Like The Handmaiden, The Silenced is a Gothic story about female oppression and how its protagonists struggle and fight against it. It all starts with the title. Its English language title “The Silenced” literally implies that the girls at the centre of this story are the “silenced” ones, a reflection of how females are always the ones whose voices are silenced in society.
The story takes place in 1938 with Korea under Japanese colonial rule. Ju-ran (Park Bo-young), who also goes by her Japanese name Shizuko, is a meek and frail girl on her way to attend a girls’ boarding school/sanatorium. Ju-ran has weak lungs and the school is meant to help her get better. Strange things start to happen however when girls start disappearing without any reason and Ju-ran starts to lose control of her body.
Like every good Gothic story, the setting is its own character. The school is a work of outstanding production design. The headmistress’ (Uhm Ji-won) office is perversely baroque, while the rest of the school is worn out and fittingly Gothic. There’s even a hidden secret basement overgrown with red flowers that looks like something out of The Secret Garden crossed with a Del Toro film. The dimly lit corners in every corridor threatens to swallow its students and is used to great effect in the spookier scenes.
The school is also oppressive and austere, valuing uniformity to keep its students in line, of which there are only 16. They all sleep in two rows in one long room, wear identical nightgowns, school uniforms and hairstyles. The lack of individuality is meant to keep them in line. But it doesn’t just end with their appearances. We witness at the start the confiscation of any personal items Ju-ran has brought in her suitcase, including a diary. When she requests to keep it, she is slapped and falls meekly into line. The erasure of the girls’ identities is reinforced further through the film’s the colonial setting: the girls are required to speak Japanese and use Japanese names, even though it is not part of their cultural identity.

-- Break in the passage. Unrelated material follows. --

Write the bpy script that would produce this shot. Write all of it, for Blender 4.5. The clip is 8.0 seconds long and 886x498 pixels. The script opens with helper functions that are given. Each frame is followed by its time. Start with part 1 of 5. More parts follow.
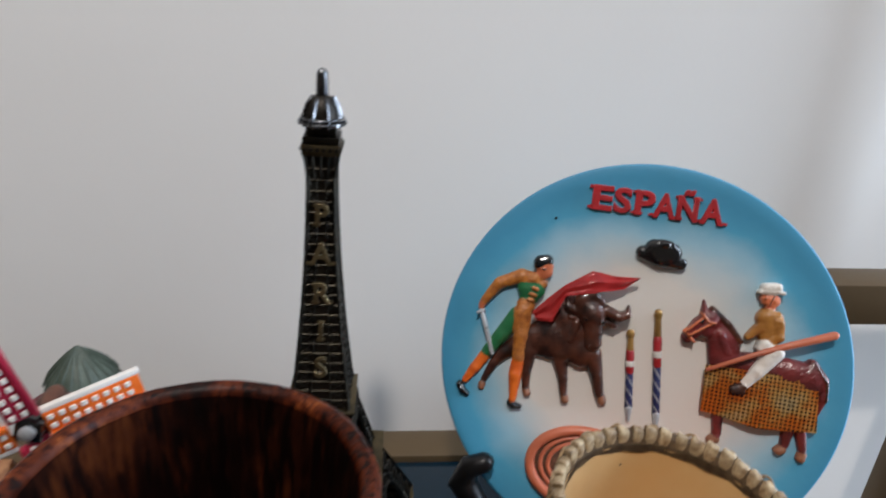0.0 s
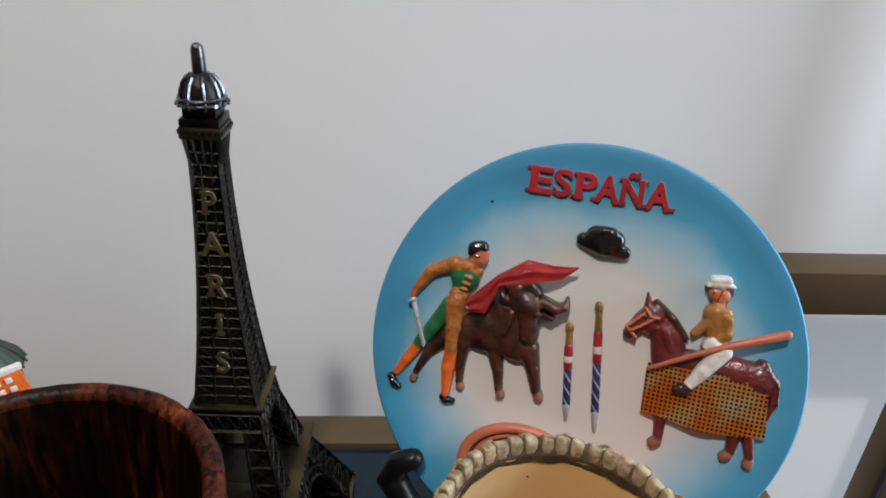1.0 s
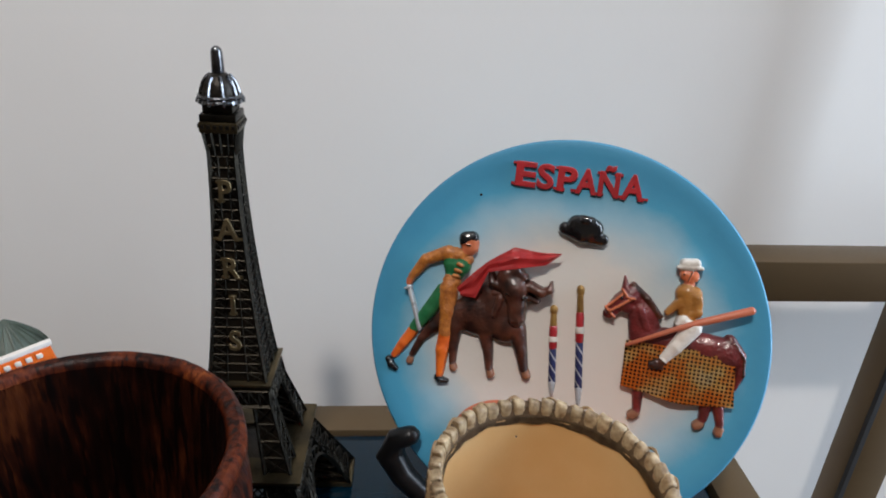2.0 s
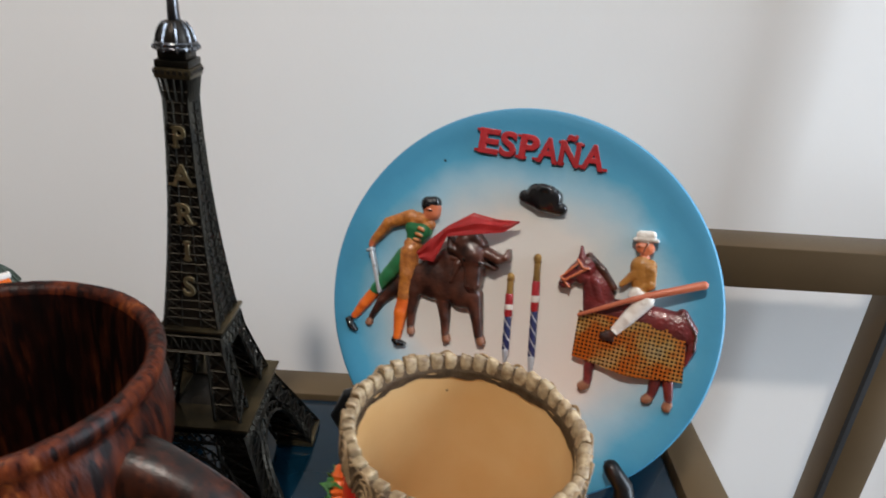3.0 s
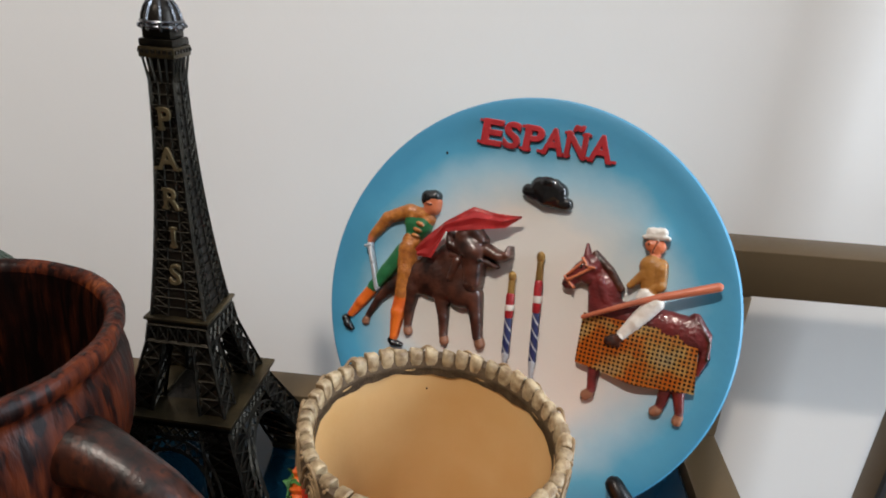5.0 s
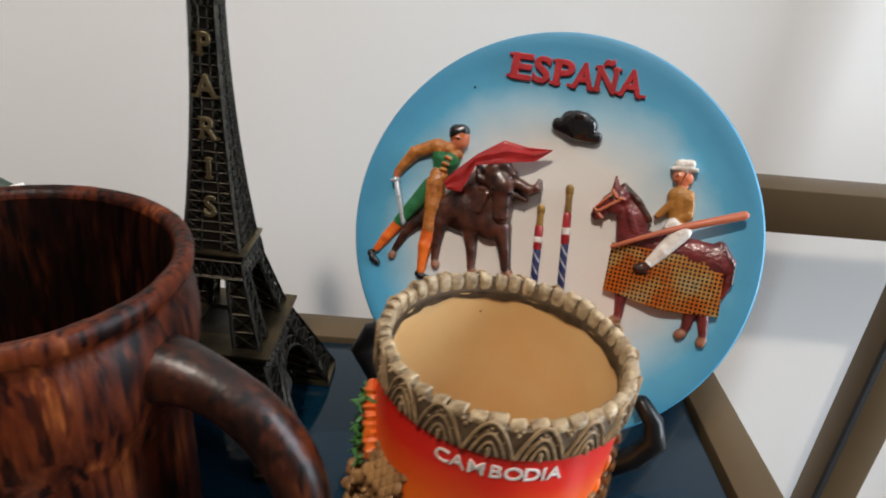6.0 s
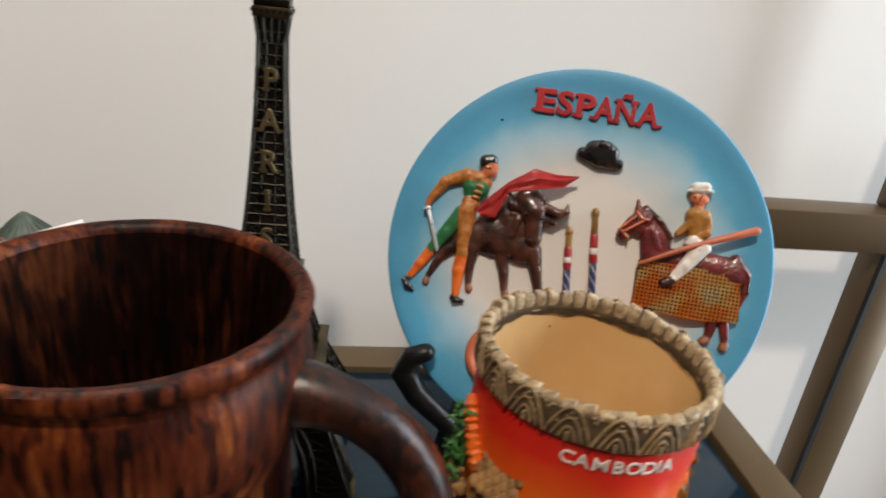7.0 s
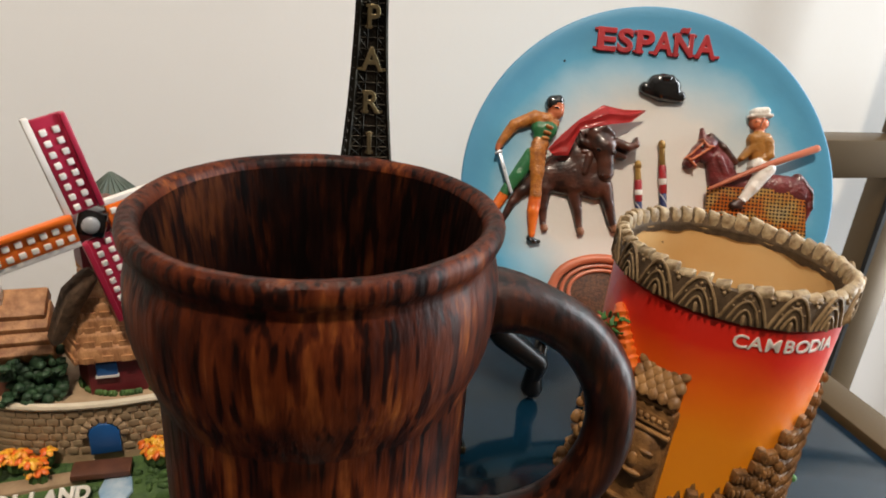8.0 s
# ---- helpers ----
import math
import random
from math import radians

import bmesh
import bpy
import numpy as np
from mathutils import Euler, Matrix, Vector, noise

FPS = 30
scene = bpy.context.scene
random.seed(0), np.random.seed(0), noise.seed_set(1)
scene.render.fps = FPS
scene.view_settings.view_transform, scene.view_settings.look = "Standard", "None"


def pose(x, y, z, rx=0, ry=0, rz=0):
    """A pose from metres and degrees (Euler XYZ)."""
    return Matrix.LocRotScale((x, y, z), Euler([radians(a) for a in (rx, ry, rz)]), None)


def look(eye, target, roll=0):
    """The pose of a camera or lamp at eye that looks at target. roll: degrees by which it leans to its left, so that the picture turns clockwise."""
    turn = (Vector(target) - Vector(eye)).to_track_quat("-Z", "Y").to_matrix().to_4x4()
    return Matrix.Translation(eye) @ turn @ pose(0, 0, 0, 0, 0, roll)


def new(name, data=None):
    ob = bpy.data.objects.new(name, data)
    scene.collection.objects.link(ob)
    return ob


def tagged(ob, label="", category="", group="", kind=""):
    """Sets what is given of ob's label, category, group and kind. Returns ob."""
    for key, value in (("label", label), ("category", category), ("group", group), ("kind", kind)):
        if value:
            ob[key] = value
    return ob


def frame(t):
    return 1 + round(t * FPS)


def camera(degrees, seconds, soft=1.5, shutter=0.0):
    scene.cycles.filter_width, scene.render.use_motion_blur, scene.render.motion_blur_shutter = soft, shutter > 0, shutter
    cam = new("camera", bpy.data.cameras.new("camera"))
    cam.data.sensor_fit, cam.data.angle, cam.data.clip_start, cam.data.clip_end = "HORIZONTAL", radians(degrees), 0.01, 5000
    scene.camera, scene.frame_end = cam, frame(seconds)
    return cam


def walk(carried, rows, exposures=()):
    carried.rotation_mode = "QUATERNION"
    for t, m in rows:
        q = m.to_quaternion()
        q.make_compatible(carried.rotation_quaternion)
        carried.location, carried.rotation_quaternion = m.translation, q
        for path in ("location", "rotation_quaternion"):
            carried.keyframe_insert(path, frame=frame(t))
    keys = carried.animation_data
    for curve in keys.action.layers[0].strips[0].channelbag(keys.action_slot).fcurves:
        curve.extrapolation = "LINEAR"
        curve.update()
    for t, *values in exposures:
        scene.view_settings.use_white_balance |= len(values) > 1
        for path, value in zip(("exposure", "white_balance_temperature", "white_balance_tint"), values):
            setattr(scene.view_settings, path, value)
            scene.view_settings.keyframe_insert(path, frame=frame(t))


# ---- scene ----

The Silenced‘s central mystery, that of the disappearing students, only furthers the overarching theme of female oppression. We get hints as to what may be happening when we see several students seizing up before disappearing the next day, as well as Ju-ran’s display of inexplicable and explosive strength. It is then revealed that girls are being experimented on by the headmistress and her team to become genetically modified super soldiers. Teenage girls apparently make for the best test subjects as their bodies are still developing, the film explains. Here, the story draws attention to how teenage girls already have little to no control over their developing bodies by nature and as females in general, they will have no end to the lack of agency they have over their bodies.
The reveal to the mystery at the start of the final act admittedly falls a little flat considering the Gothic nature of the film. But the story pushes forward to ultimately deliver a mostly satisfying final act. The creations — these doll-like teenage girls that have been abandoned, manipulated and silenced all their lives — eventually revolt in a violent and haunting manner against their oppressors. What makes The Silenced even more eerie and tragic though is that much of the horror inflicted on the teenage girls are at the hands of women, whose strings are being pulled by men.
The only balm in this film is the friendship between Ju-ran and Yeon-deok (Park So-dam). Yeon-deok takes Ju-ran under her wing immediately after seeing how she is easily bullied by the other girls. She shows her the secret basement, sneaks her out of the school to the river and gives her a diary to replace the one that was confiscated. Park Bo-young and Park So-dam have a genuine chemistry and rapport that helps make their relationship the backbone of the film. The scenes that Ju -ran and Yeon-duk share by the river are beautifully lensed and lit, a complete opposite to the dreary interiors of the school.
Much credit must also go to Park Bo-young, a rising star in Korean cinema. She is wonderfully subtle in the lead role of Ju-ran. She brings a maturity and dignity to the character while still maintaining the innocence and yearning of a teenage girl all through body language and facial expressions, as Ju-ran is a character of few words.
Audiences who go in wanting a truly freaky, Ringu-esque horror are not going to get that as the story here is far more old-fashioned and more akin to Victorian ghost stories where the spookiness is more atmospheric. That’s why while the mystery reveal was necessary to explain the story, it feels jarring and something more out of sci-fi. Still, something can be said about the never-ending folly of humans trying to play God. The Silenced is a strange, tragic, haunting and well-made film. The final act may leave something to be desired but it is still one of the more original mystery-horrors to come out in recent years.